THE REQUEST:
Gather all lines from the material that contain the word "with".
[start of GIVEN MATERIAL]
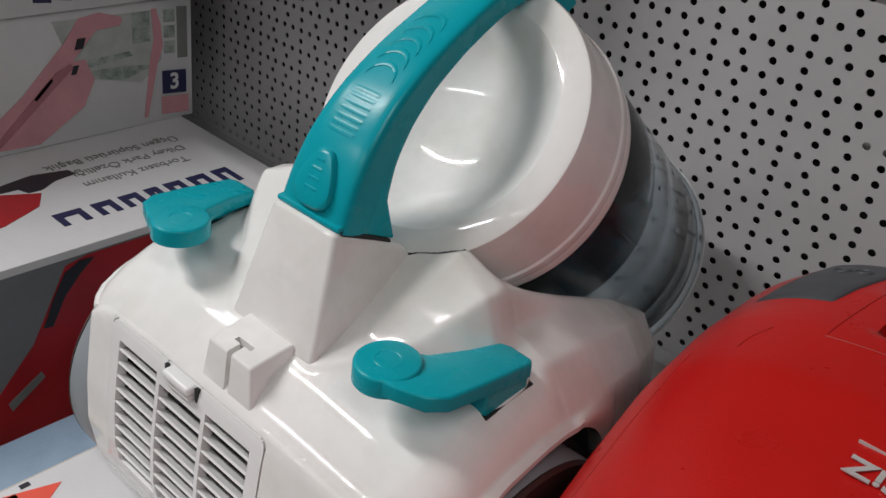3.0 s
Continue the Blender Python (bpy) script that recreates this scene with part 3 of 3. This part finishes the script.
# dust canister: its axis rises towards the aisle
AXIS = Vector((0, -0.784, 0.621)).normalized()
CENTRE = Vector((XC, 0.4000, 0.3890))
CAN = Matrix.Translation(CENTRE) @ AXIS.to_track_quat("Z", "Y").to_matrix().to_4x4()
bm = lathe([(0.0, -0.0275), (0.018, -0.0270), (0.036, -0.0240), (0.052, -0.0165), (0.061, -0.0080), (0.0670, -0.0026), (0.0694, -0.0006), (0.0706, 0.0),
            (0.0850, -0.0008), (0.0868, -0.0018), (0.0876, -0.0040), (0.0890, -0.030), (0.0900, -0.0440), (0.0912, -0.0455), (0.0916, -0.0500),
            (0.0908, -0.0525), (0.0912, -0.0545), (0.0908, -0.0600), (0.0890, -0.0608), (0.0850, -0.0608)], CAN, 128)
lid = part("canister_lid", bm, WHITE, vac, "glossy white lid with a round dished centre", angle=28)
bm = lathe([(0.0880, -0.0609), (0.0885, -0.0620), (0.0886, -0.1150), (0.08868, -0.1160), (0.08868, -0.1180), (0.0886, -0.1190), (0.0888, -0.1560), (0.08888, -0.1570), (0.08888, -0.1590), (0.0888, -0.1600),
            (0.0888, -0.2050), (0.08888, -0.2060), (0.08888, -0.2080), (0.0888, -0.2090), (0.0888, -0.2380), (0.0912, -0.2400), (0.0914, -0.2450), (0.0890, -0.2480), (0.0, -0.2480),
            (0.0, -0.2455), (0.0850, -0.2455), (0.0862, -0.2390), (0.0862, -0.1500), (0.0862, -0.0609), (0.0880, -0.0609)], CAN, 96)
can = part("dust_canister", bm, GLASS, vac, "smoked clear plastic dust canister")
bm = lathe([(0.0895, -0.2446), (0.0919, -0.2446), (0.0921, -0.2462), (0.0895, -0.2462)], CAN, 96)
part("canister_rim", bm, PALE_RIM, can, "pale worn edge of the canister")
bm = lathe([(0.0855, -0.0605), (0.0855, -0.0700), (0.0835, -0.0720), (0.0825, -0.1330), (0.0800, -0.1400), (0.0560, -0.1490), (0.0540, -0.1505), (0.0, -0.1505)], CAN, 64)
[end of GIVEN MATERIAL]
THE ANSWER:
Continue the Blender Python (bpy) script that recreates this scene with part 3 of 3. This part finishes the script.
lid = part("canister_lid", bm, WHITE, vac, "glossy white lid with a round dished centre", angle=28)